Introduction
RaijinCL is a library for matrix operations for OpenCL. GPU architectures vary widely so it is difficult to provide a single implementation of kernels that work well everywhere. Therefore, RaijinCL is an autotuning library. Instead of providing a single optimized implementation of kernels, it generates many different kernels, tests it on the user's machine and records the best performing kernel.
Initial results are very encouraging. For example, RaijinCL is competitive with GEMM provided by AMD's OpenCL BLAS on AMD GPUs and competitive with CUBLAS on Nvidia GPUs that I tested.
A detailed description and results can be found in this technical report.
Author Info
The library was written by Rahul Garg and is a part of his ongoing PhD thesis at McGill University about compiling array-based languages to GPUs. The work was done under the supervision of
Prof. Laurie Hendren at the
SABLE research group.
You can send me an email at my firstname.lastname with domain being mail.mcgill.ca.
Download
You can clone the repository at
Bitbucket.

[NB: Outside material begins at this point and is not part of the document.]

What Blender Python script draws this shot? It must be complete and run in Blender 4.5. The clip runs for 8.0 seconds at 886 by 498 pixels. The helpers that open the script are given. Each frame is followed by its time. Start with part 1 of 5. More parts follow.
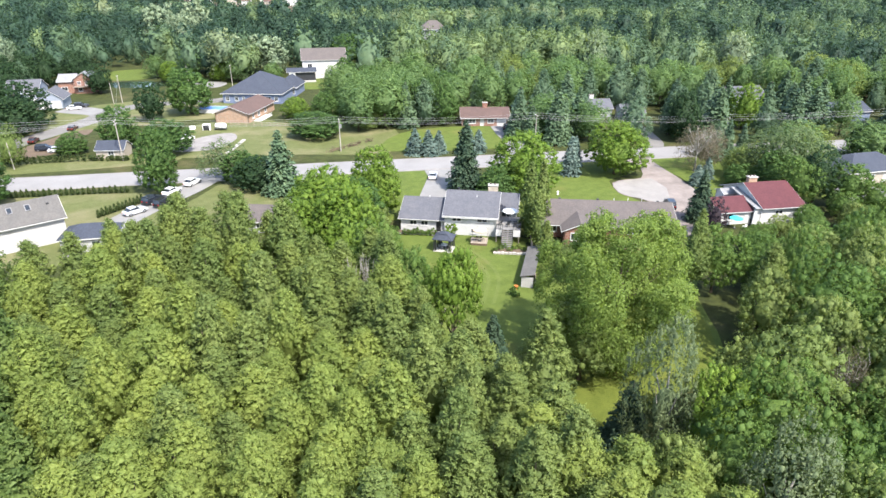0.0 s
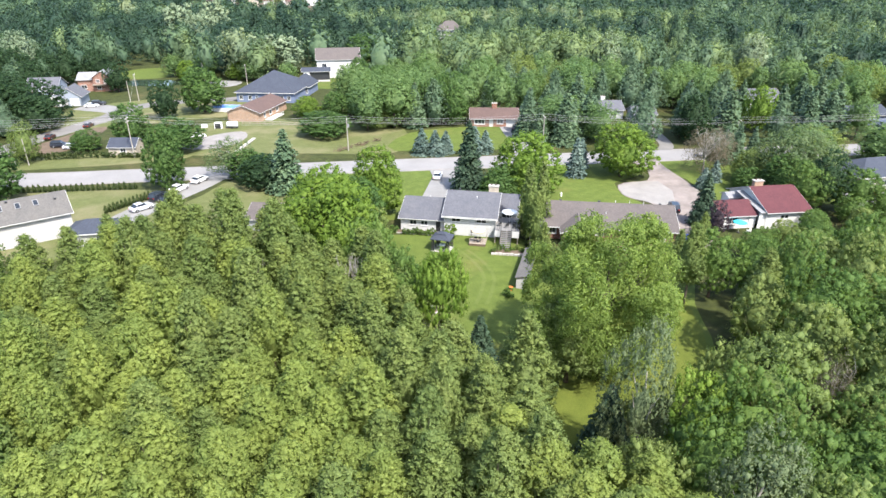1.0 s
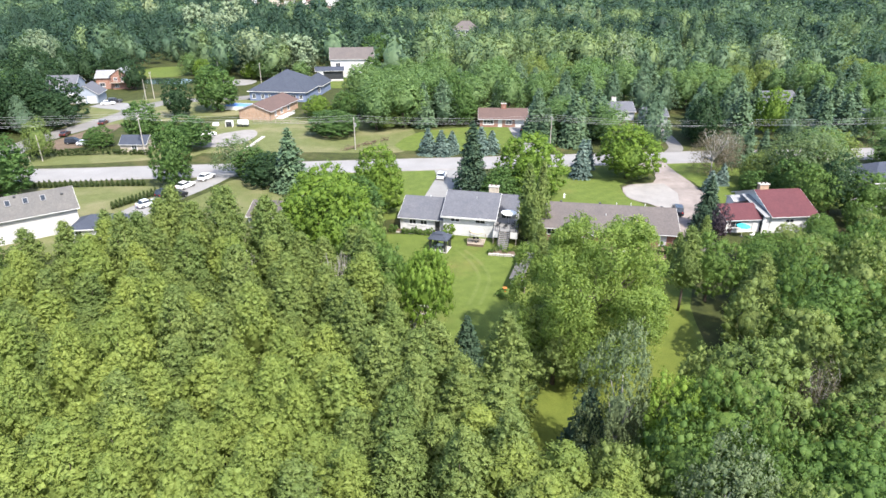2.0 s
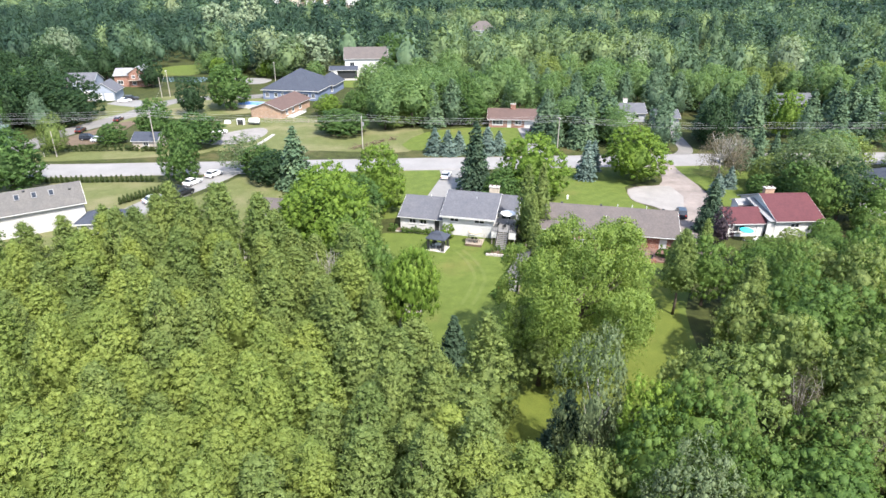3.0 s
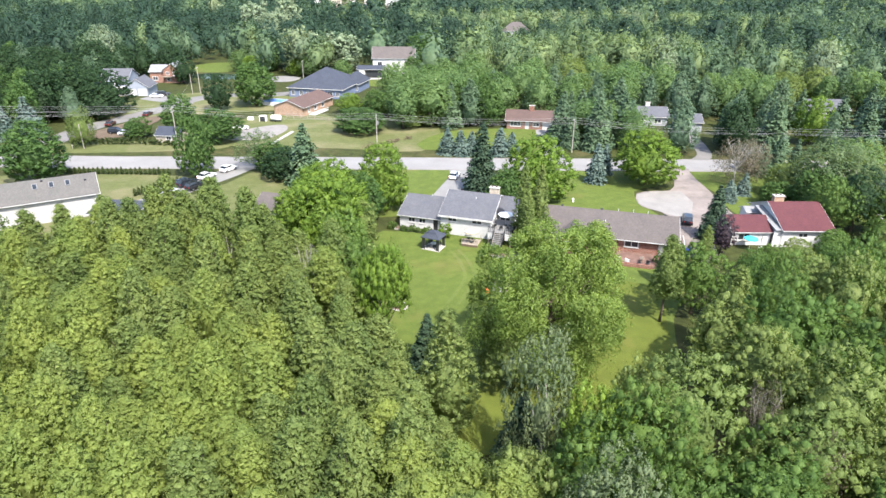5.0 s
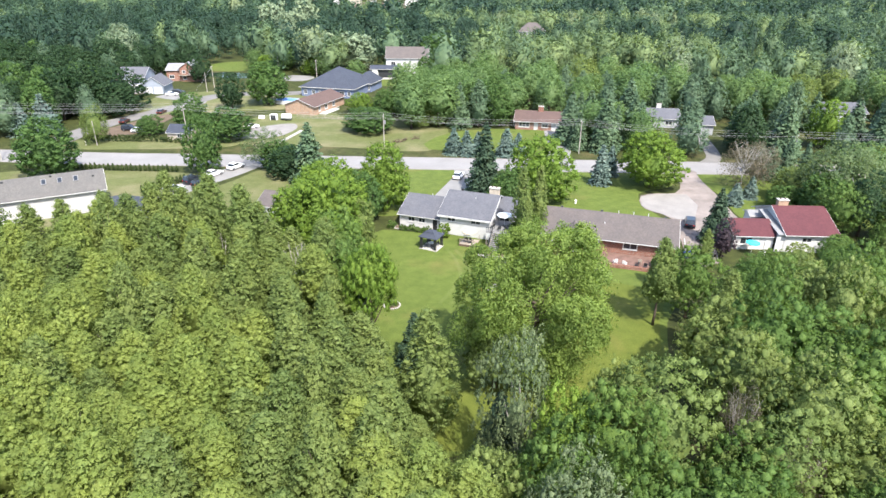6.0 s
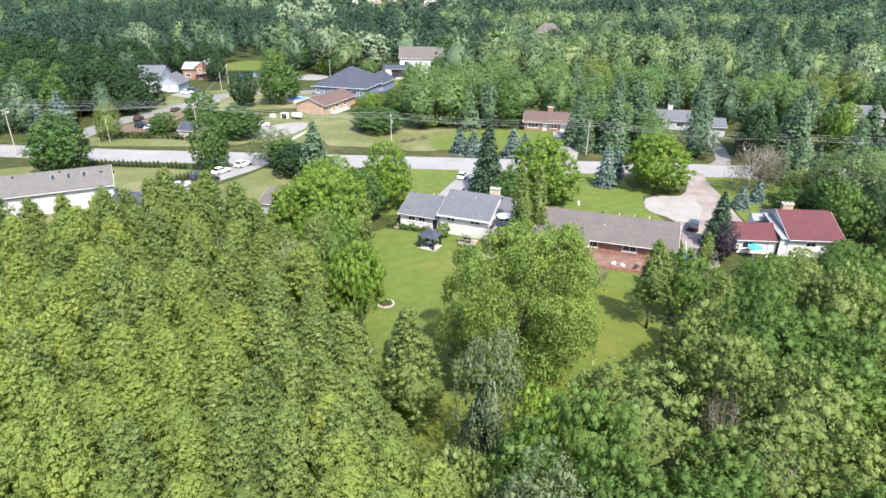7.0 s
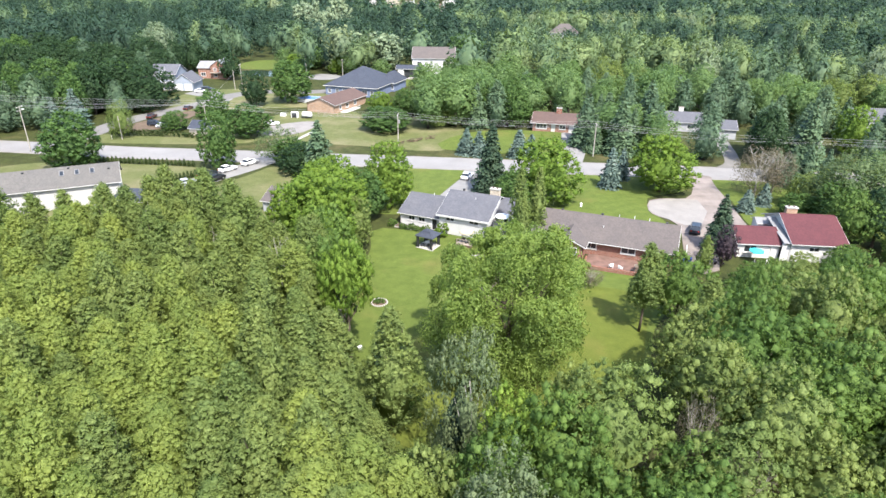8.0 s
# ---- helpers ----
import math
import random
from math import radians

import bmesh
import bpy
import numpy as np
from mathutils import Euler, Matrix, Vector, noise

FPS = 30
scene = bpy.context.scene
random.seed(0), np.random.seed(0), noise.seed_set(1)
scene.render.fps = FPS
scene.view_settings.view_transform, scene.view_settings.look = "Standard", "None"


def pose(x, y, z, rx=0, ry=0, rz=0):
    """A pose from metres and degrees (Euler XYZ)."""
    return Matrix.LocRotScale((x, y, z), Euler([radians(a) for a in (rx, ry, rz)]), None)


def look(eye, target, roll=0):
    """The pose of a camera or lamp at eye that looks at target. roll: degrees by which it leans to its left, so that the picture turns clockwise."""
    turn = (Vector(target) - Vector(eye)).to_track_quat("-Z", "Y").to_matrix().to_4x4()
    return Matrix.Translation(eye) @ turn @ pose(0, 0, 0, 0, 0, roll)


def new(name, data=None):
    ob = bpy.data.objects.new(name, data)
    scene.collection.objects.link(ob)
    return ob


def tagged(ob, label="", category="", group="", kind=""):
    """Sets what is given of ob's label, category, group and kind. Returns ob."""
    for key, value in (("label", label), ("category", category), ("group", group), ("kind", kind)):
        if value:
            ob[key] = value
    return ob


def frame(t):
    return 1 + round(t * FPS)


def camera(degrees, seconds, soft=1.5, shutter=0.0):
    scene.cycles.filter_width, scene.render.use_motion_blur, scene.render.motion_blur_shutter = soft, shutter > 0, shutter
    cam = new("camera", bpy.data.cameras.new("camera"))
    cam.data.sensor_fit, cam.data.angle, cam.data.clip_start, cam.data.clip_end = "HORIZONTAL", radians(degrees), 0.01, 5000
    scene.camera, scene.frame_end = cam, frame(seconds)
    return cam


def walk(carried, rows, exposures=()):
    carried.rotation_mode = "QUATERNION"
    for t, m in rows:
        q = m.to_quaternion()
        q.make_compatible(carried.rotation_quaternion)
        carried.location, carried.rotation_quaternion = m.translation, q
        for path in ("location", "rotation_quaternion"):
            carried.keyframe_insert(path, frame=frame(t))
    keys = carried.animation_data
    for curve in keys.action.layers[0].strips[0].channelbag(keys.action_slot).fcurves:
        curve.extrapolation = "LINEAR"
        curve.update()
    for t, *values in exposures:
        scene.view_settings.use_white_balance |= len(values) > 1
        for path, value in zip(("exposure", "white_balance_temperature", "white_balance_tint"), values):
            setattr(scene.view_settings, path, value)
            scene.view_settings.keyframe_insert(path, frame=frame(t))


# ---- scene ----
cam = camera(71.5, 8.0, soft=1.5)
METRES, EYE, TILT, LEAN, TURN = 27.6, 42.4, -24.5, 0.0, 0.0
ROWS = [
    (0.0, 0.0, 0.0, 0.0, 0.0, 0.0, -0.0),
    (0.5, 0.063, -0.0019, -0.0006, 0.89, 0.02, -0.44),
    (1.0, 0.1264, -0.0024, -0.0007, 1.78, 0.02, -0.85),
    (1.5, 0.19, -0.001, -0.0, 2.66, 0.01, -1.26),
    (3.0, 0.3791, 0.0062, 0.0027, 5.29, -0.07, -2.56),
    (3.5, 0.4431, 0.01, 0.0044, 6.2, -0.1, -3.03),
    (4.0, 0.5064, 0.0143, 0.0064, 7.04, -0.14, -3.45),
    (4.5, 0.5699, 0.0194, 0.0083, 7.92, -0.18, -3.89),
    (6.0, 0.7581, 0.0419, 0.0177, 10.54, -0.34, -5.16),
    (6.5, 0.8178, 0.0518, 0.022, 11.4, -0.41, -5.56),
    (7.0, 0.8769, 0.0619, 0.0263, 12.26, -0.49, -5.98),
    (7.5, 0.9362, 0.0732, 0.0313, 13.09, -0.56, -6.33),
    (8.0, 0.993, 0.0847, 0.0364, 13.92, -0.64, -6.74),
]
walk(cam, [(t, pose(0, 0, EYE, TILT, LEAN, TURN) @ pose(METRES * x, METRES * y, METRES * z, 90 + pitch, roll, yaw)) for t, x, y, z, yaw, pitch, roll in ROWS],
     exposures=[(0.0, 2.0), (8.0, 2.0)])

# ---------------------------------------------------------------- light
SUN_FROM = Vector((0.62, -0.78, 0.0)).normalized()
SUN_UP = radians(53)
world = bpy.data.worlds.new("sky")
scene.world = world
world.use_nodes = True
_n = world.node_tree.nodes
_sky = _n.new("ShaderNodeTexSky")
_sky.sky_type = "NISHITA"
_sky.sun_disc = False
_sky.sun_elevation = SUN_UP
_sky.sun_rotation = math.atan2(SUN_FROM.x, SUN_FROM.y)
_sky.dust_density = 2.0
_n["Background"].inputs["Strength"].default_value = 0.133
world.node_tree.links.new(_sky.outputs[0], _n["Background"].inputs["Color"])
sun = new("sun", bpy.data.lights.new("sun", "SUN"))
sun.data.energy = 2.72
sun.data.angle = radians(0.8)
sun.data.color = (1.0, 0.955, 0.88)
_dir = Vector((SUN_FROM.x * math.cos(SUN_UP), SUN_FROM.y * math.cos(SUN_UP), math.sin(SUN_UP)))
sun.matrix_world = look(_dir * 300, (0, 0, 0))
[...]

The library is now considered stable for use.
However, an experimental extension to the library (related to use of proper FMA instructions) that enhances performance on some GPUs is available by private request.
Device profiles, which contain pretuned information for devices, is also available upon request for some devices such as AMD Radeon 7970, Nvidia Tesla C2050, Intel HD 4000.
Device profiles will be made public very soon.
Supported platforms
RaijinCL is written in C++, currently supported on Linux and usually tested against AMD and Nvidia SDKs. If you are interested in my help in porting to a different hardware or OS, contact me.
Status
- Provides basic SGEMM, DGEMM, CGEMM and ZGEMM implementation with good performance.
- Matrix transpose kernels
- Matrix-vector multiply
- Provides initial support for sum and product reduction routines for float, double and complex. This is quite general and applicable to reduction along one particular axis dimension of multi-dimensional strided matrices. The common one-dimensional reduction is a supported special case.
- Element-wise unitary operations (such as computing sin, cos, exponentation etc.) on multidimensional matrices.
Long term plans
Long term plan is to also provide support for some matrix decomposition operators as well. However, no timeline can be guaranteed.
License
Licensed under Apache v2.0 license. Have fun!